Mystery still surrounds the case of Sardasht Osman, a 23-year-old student and free-lance journalist who was abducted and murdered more than two years ago after he wrote an article criticizing the Kurdistan region's two ruling parties. Osman was found dead on May 4, 2010 on a road near Mosul. His body bore signs of torture and he had two bullet wounds to the head. A family member who saw his body said he had been shot in the mouth, which the family member and local Kurdish journalists interpreted possibly as a message to the media to “be silent.”

Amid the outcry that followed Osman's murder, President Barzani appointed an investigatory committee. This committee announced on September 15, 2010 that members of Ansar al-Islam, an armed group connected to Al Qaeda, had killed Osman because he had failed to carry out promised action on their behalf. The committee said that Hisham Mahmood Ismaeel, from Beji, north of Tikrit, had confessed during interrogation to delivering the bound and blindfolded Osman to Ansar al-Islam operatives in Mosul.

Ansar al-Islam quickly denied responsibility, however. A statement attributed to the armed group says: “If we kill or kidnap someone, we will announce it ourselves. We don't need anybody to lie for us.” More than two years on, Ismaeel is due to stand trial on March 2, after many delays, before the Criminal Court in Erbil.

In December 2012, the regional government’s deputy interior minister provided a different version of events, replying to repeated inquiries by Human Rights Watch. He said a ministry investigation found that “Osman had contacted Al-Qaida-affiliate Ansar al-Islam to obtain information about the group for the purpose of publication on internet about the group’s past and future activities” but that when Osman did not join the group, Ansar al-Islam “became suspicious of him and killed him.”

International Law Protects Freedom of Speech

International human rights law recognizes freedom of expression as a fundamental human right, essential both to the effective functioning of a democratic society and to individual human dignity. Article 19 of the International Covenant on Civil and Political Rights (ICCPR), to which Iraq is party, guarantees the “freedom to seek, receive and impart information and ideas of all kinds, regardless of frontiers, either orally, in writing or in print, in the form of art, or through any other media of his choice.” Article 15 of the ICCPR guarantees that no one can be prosecuted for an offence that was not crime in law at the time it took place.

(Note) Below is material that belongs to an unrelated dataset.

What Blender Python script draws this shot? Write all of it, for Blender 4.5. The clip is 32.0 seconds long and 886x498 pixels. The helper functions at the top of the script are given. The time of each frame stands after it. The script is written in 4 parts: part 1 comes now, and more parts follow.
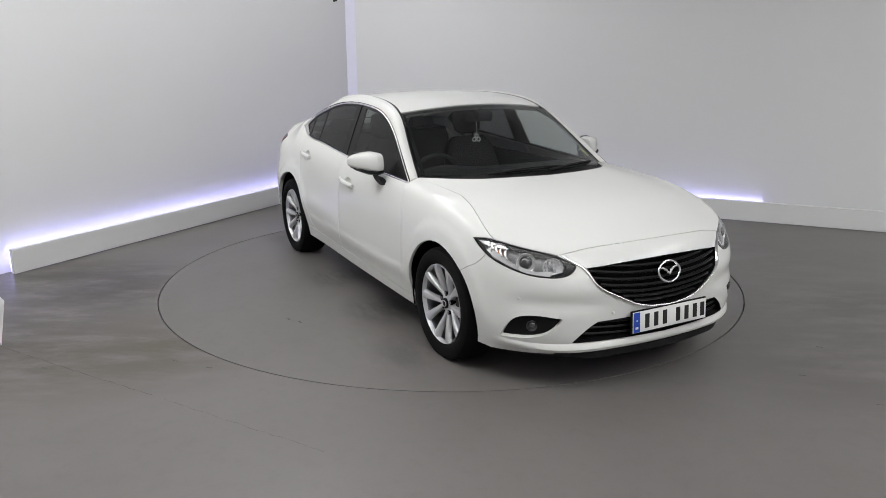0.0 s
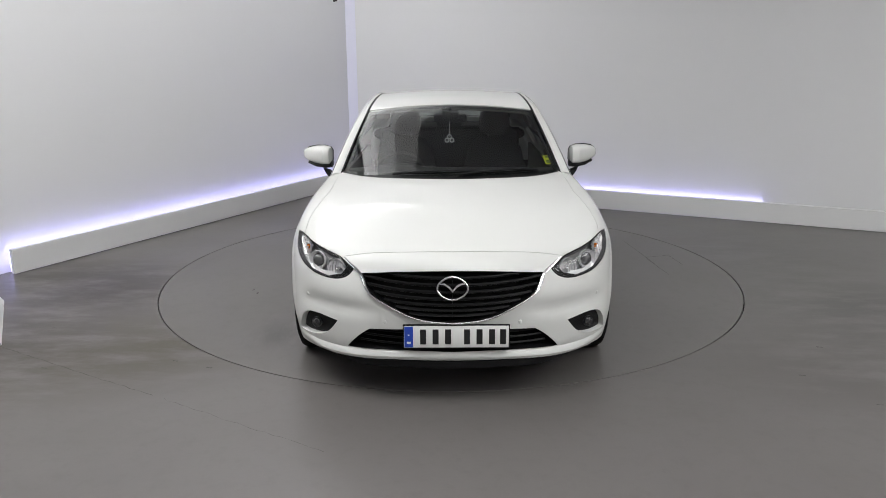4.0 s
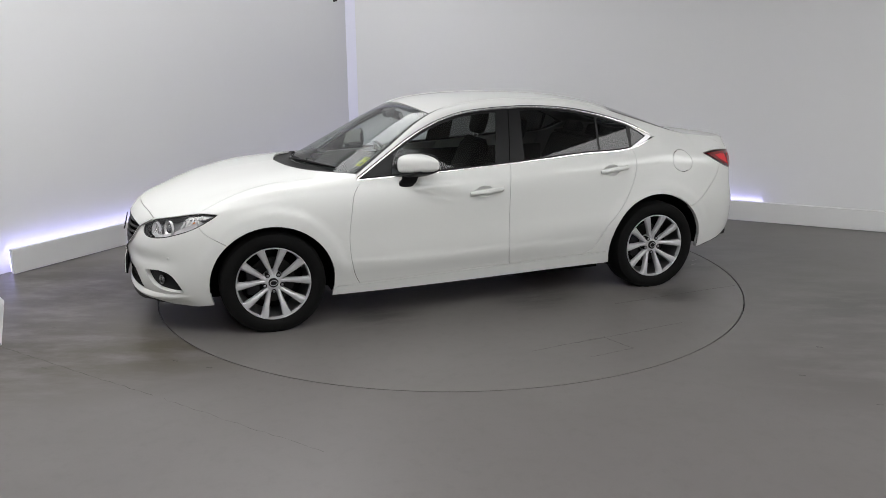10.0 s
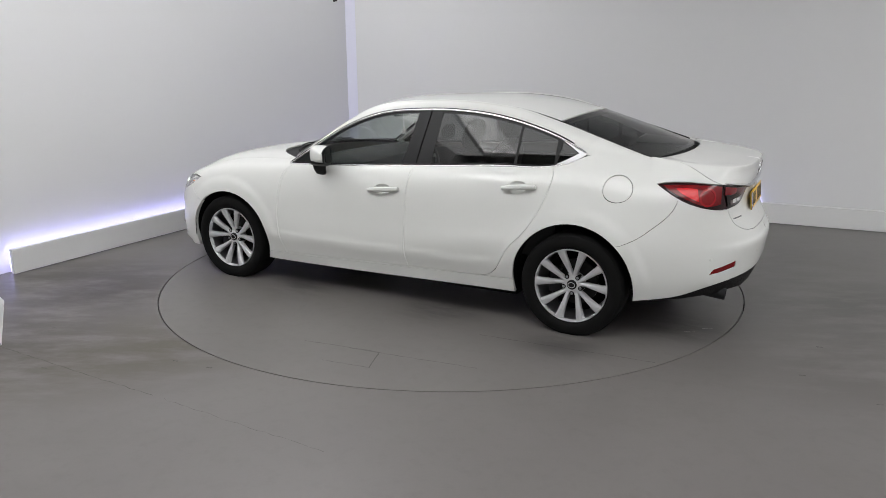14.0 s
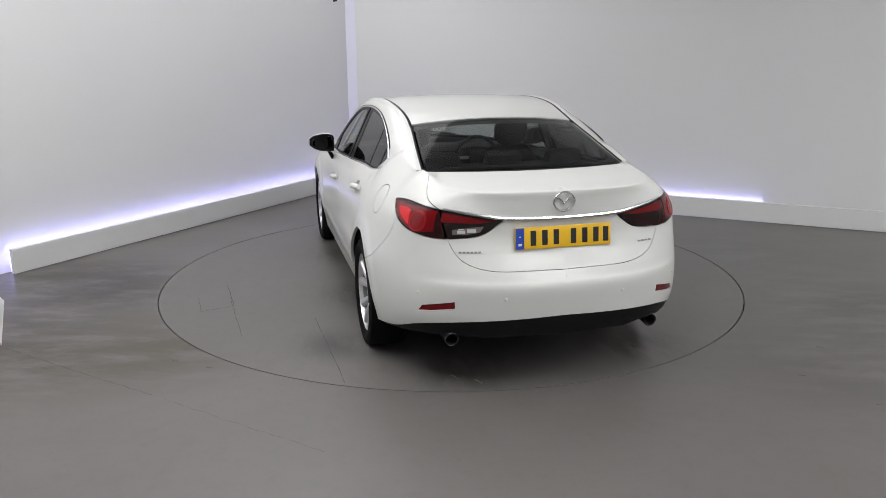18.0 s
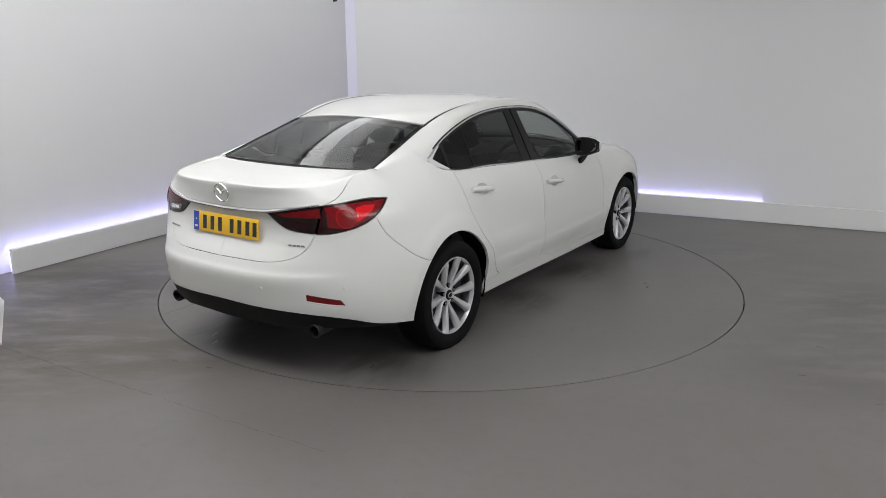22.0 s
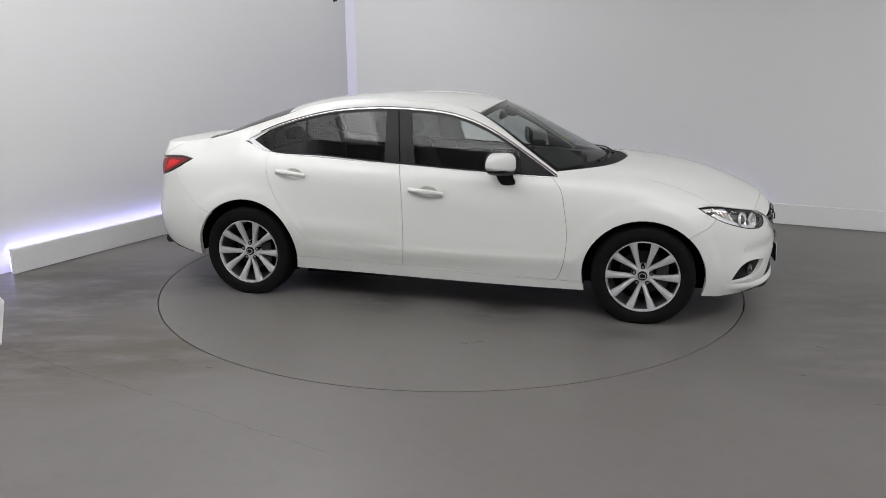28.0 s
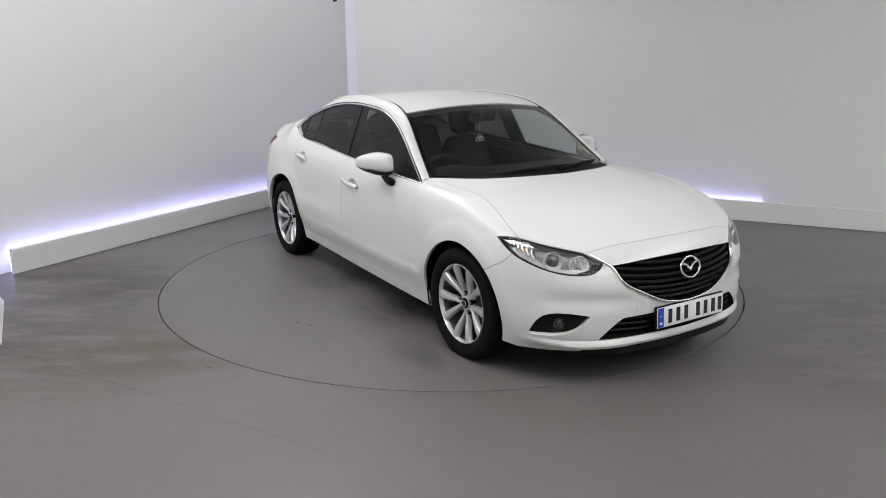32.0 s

It is well established under international human rights law that politicians and other public figures are subject to, and must tolerate, wider and more intense scrutiny of their conduct than ordinary people who do not seek to be a focus of public attention. The United Nations’ Siracusa Principles on the Limitation and Derogation Provisions in the International Covenant on Civil and Political Rights say that restrictions on freedom of expression “shall not be used to protect the state and its officials from public opinion or criticism.” The UN Human Rights Committee, in its definitive interpretation of the ICCPR on freedom of expression, has stated that all public figures are legitimately subject to criticism, and states should not prohibit criticism of public institutions.

The regional government fell far short of these obligations in 2012, Human Rights Watch said. It tolerated harassment and intimidation of journalists and other critics, including those seeking to expose official corruption and other wrongdoing, while permitting a climate of impunity for those carrying out the abuses against dissidents.